■ **What the task asks**
Output the full listing below exactly, without the pictures.

■ **Dataset extract**
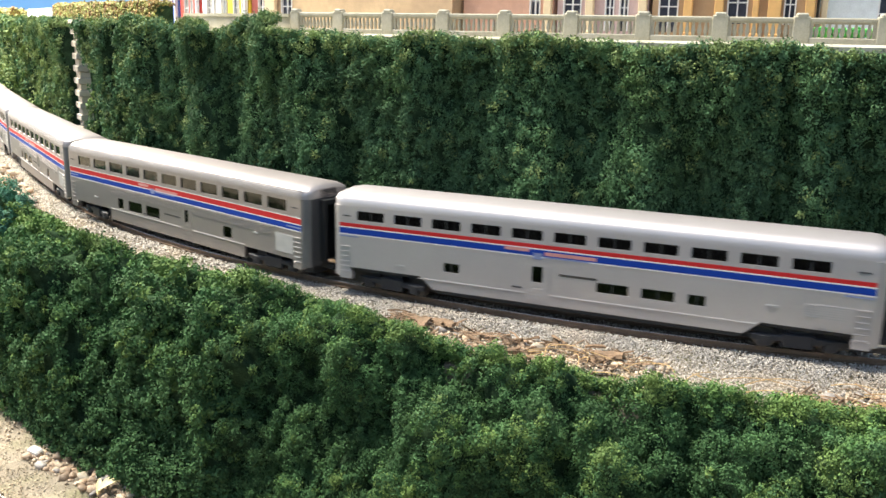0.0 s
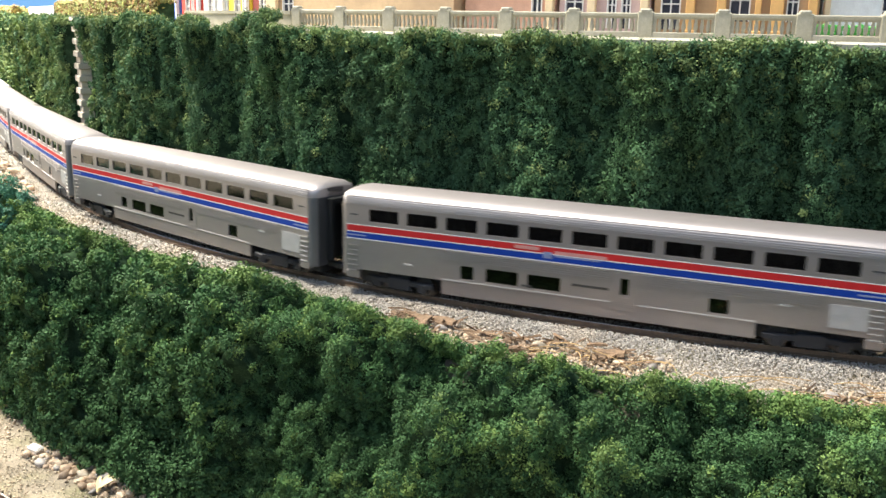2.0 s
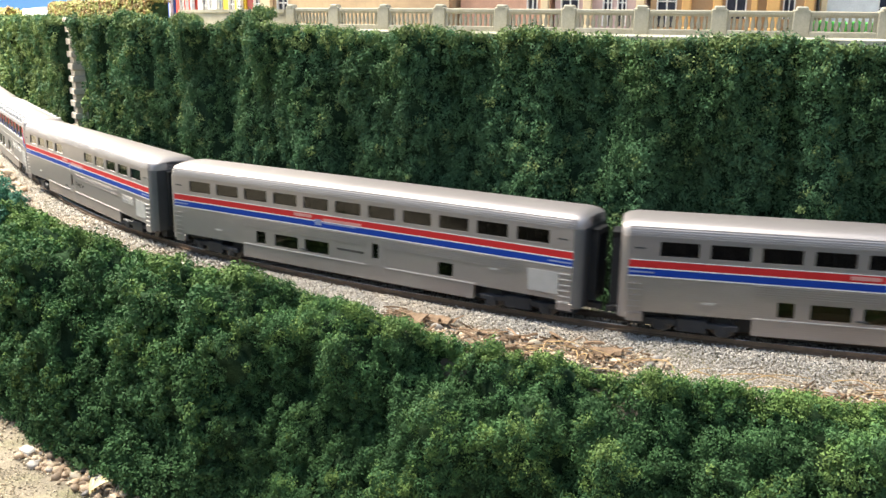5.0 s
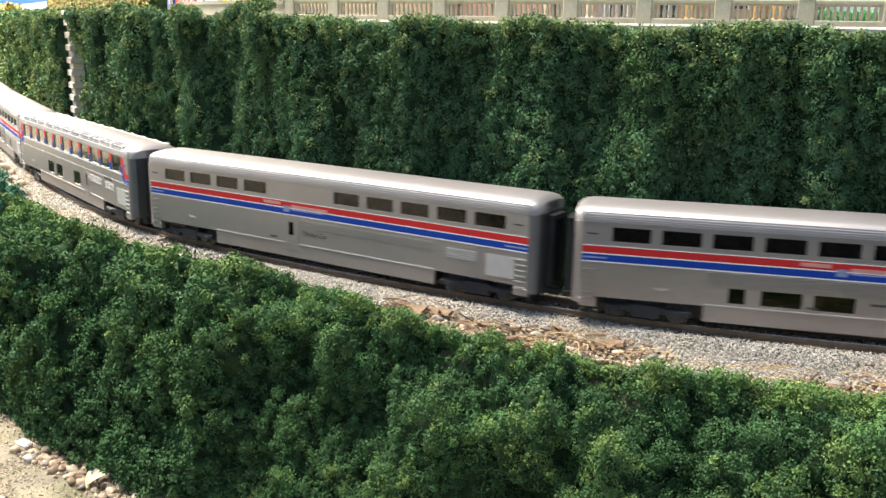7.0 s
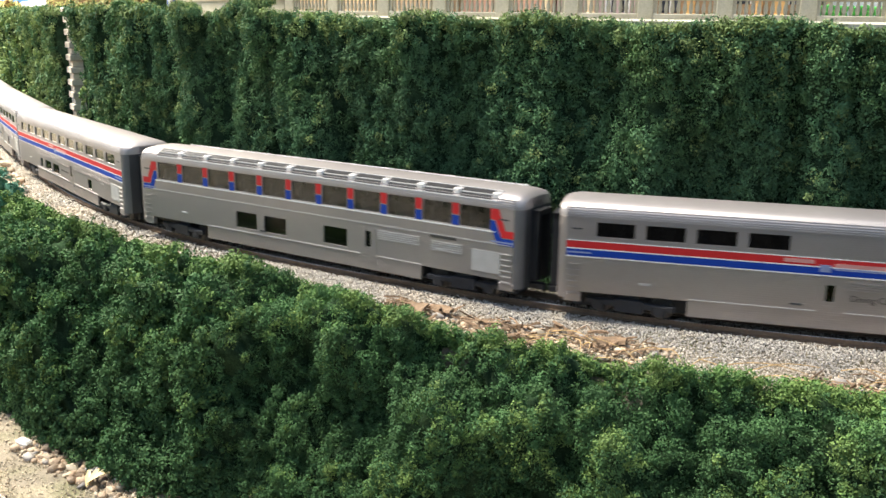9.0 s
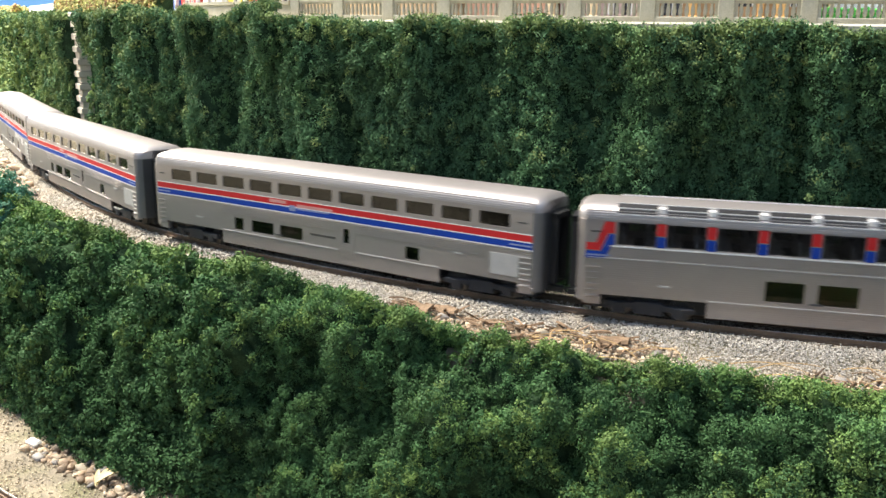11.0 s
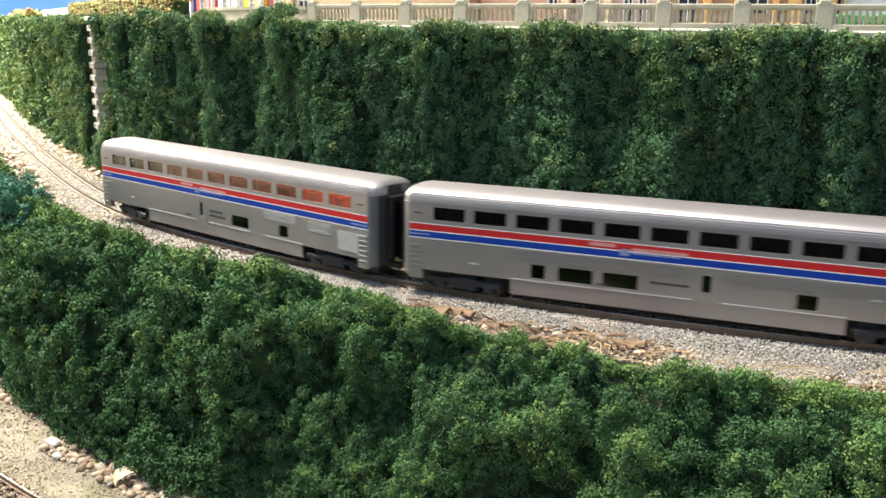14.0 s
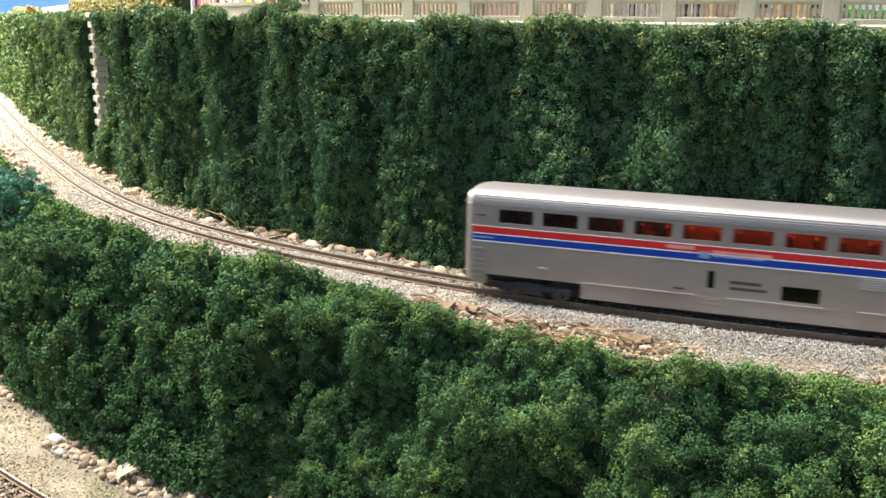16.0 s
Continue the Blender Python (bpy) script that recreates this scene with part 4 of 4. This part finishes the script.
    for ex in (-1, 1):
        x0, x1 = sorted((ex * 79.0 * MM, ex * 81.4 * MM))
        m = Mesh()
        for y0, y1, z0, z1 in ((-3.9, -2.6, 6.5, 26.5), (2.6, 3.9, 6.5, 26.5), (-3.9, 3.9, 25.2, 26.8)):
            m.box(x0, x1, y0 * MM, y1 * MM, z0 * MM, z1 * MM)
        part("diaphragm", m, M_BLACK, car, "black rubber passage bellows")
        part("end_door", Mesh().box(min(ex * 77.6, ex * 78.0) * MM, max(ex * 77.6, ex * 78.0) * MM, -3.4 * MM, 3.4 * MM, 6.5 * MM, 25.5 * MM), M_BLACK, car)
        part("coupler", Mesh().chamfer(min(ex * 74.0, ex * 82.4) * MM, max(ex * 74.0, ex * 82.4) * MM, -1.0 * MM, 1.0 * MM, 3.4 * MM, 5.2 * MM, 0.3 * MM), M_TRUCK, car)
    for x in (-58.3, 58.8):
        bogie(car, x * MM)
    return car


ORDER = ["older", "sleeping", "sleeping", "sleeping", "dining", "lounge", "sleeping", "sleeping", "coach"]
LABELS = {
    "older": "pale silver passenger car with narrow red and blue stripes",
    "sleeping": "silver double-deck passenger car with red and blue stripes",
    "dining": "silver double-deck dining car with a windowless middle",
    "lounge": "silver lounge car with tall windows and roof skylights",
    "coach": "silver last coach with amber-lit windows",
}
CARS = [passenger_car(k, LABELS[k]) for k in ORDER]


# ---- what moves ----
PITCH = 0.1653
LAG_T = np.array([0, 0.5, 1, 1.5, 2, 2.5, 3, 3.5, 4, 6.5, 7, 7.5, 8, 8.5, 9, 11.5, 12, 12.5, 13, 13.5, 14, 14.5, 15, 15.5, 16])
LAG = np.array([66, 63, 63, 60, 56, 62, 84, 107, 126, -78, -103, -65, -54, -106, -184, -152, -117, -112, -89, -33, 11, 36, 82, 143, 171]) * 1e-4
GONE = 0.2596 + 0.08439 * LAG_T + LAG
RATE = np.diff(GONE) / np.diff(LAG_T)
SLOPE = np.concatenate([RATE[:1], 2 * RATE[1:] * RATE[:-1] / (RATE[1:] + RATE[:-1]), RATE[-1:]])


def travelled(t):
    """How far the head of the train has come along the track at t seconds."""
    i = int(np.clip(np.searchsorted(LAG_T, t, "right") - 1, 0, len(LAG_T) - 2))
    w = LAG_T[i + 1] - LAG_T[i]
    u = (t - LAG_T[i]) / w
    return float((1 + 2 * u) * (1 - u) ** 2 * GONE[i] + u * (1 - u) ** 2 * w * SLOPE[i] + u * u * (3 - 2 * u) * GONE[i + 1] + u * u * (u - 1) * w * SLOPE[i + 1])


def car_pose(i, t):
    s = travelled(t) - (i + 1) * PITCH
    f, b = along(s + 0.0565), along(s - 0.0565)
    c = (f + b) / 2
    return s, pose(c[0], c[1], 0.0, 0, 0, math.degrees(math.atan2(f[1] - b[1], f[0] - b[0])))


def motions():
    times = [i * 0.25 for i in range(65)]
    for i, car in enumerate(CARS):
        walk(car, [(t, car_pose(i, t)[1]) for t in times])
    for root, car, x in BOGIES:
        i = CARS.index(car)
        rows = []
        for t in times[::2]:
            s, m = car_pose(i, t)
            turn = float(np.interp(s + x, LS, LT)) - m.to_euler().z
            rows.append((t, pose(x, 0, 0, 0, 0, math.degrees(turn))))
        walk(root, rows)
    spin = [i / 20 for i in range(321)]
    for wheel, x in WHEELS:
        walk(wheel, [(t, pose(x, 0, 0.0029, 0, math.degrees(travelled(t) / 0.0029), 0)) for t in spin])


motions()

■ **Written solution**
0.0 s
2.0 s
5.0 s
7.0 s
9.0 s
11.0 s
14.0 s
16.0 s
Continue the Blender Python (bpy) script that recreates this scene with part 4 of 4. This part finishes the script.
    for ex in (-1, 1):
        x0, x1 = sorted((ex * 79.0 * MM, ex * 81.4 * MM))
        m = Mesh()
        for y0, y1, z0, z1 in ((-3.9, -2.6, 6.5, 26.5), (2.6, 3.9, 6.5, 26.5), (-3.9, 3.9, 25.2, 26.8)):
            m.box(x0, x1, y0 * MM, y1 * MM, z0 * MM, z1 * MM)
        part("diaphragm", m, M_BLACK, car, "black rubber passage bellows")
        part("end_door", Mesh().box(min(ex * 77.6, ex * 78.0) * MM, max(ex * 77.6, ex * 78.0) * MM, -3.4 * MM, 3.4 * MM, 6.5 * MM, 25.5 * MM), M_BLACK, car)
        part("coupler", Mesh().chamfer(min(ex * 74.0, ex * 82.4) * MM, max(ex * 74.0, ex * 82.4) * MM, -1.0 * MM, 1.0 * MM, 3.4 * MM, 5.2 * MM, 0.3 * MM), M_TRUCK, car)
    for x in (-58.3, 58.8):
        bogie(car, x * MM)
    return car


ORDER = ["older", "sleeping", "sleeping", "sleeping", "dining", "lounge", "sleeping", "sleeping", "coach"]
LABELS = {
    "older": "pale silver passenger car with narrow red and blue stripes",
    "sleeping": "silver double-deck passenger car with red and blue stripes",
    "dining": "silver double-deck dining car with a windowless middle",
    "lounge": "silver lounge car with tall windows and roof skylights",
    "coach": "silver last coach with amber-lit windows",
}
CARS = [passenger_car(k, LABELS[k]) for k in ORDER]


# ---- what moves ----
PITCH = 0.1653
LAG_T = np.array([0, 0.5, 1, 1.5, 2, 2.5, 3, 3.5, 4, 6.5, 7, 7.5, 8, 8.5, 9, 11.5, 12, 12.5, 13, 13.5, 14, 14.5, 15, 15.5, 16])
LAG = np.array([66, 63, 63, 60, 56, 62, 84, 107, 126, -78, -103, -65, -54, -106, -184, -152, -117, -112, -89, -33, 11, 36, 82, 143, 171]) * 1e-4
GONE = 0.2596 + 0.08439 * LAG_T + LAG
RATE = np.diff(GONE) / np.diff(LAG_T)
SLOPE = np.concatenate([RATE[:1], 2 * RATE[1:] * RATE[:-1] / (RATE[1:] + RATE[:-1]), RATE[-1:]])


def travelled(t):
    """How far the head of the train has come along the track at t seconds."""
    i = int(np.clip(np.searchsorted(LAG_T, t, "right") - 1, 0, len(LAG_T) - 2))
    w = LAG_T[i + 1] - LAG_T[i]
    u = (t - LAG_T[i]) / w
    return float((1 + 2 * u) * (1 - u) ** 2 * GONE[i] + u * (1 - u) ** 2 * w * SLOPE[i] + u * u * (3 - 2 * u) * GONE[i + 1] + u * u * (u - 1) * w * SLOPE[i + 1])


def car_pose(i, t):
    s = travelled(t) - (i + 1) * PITCH
    f, b = along(s + 0.0565), along(s - 0.0565)
    c = (f + b) / 2
    return s, pose(c[0], c[1], 0.0, 0, 0, math.degrees(math.atan2(f[1] - b[1], f[0] - b[0])))


def motions():
    times = [i * 0.25 for i in range(65)]
    for i, car in enumerate(CARS):
        walk(car, [(t, car_pose(i, t)[1]) for t in times])
    for root, car, x in BOGIES:
        i = CARS.index(car)
        rows = []
        for t in times[::2]:
            s, m = car_pose(i, t)
            turn = float(np.interp(s + x, LS, LT)) - m.to_euler().z
            rows.append((t, pose(x, 0, 0, 0, 0, math.degrees(turn))))
        walk(root, rows)
    spin = [i / 20 for i in range(321)]
    for wheel, x in WHEELS:
        walk(wheel, [(t, pose(x, 0, 0.0029, 0, math.degrees(travelled(t) / 0.0029), 0)) for t in spin])


motions()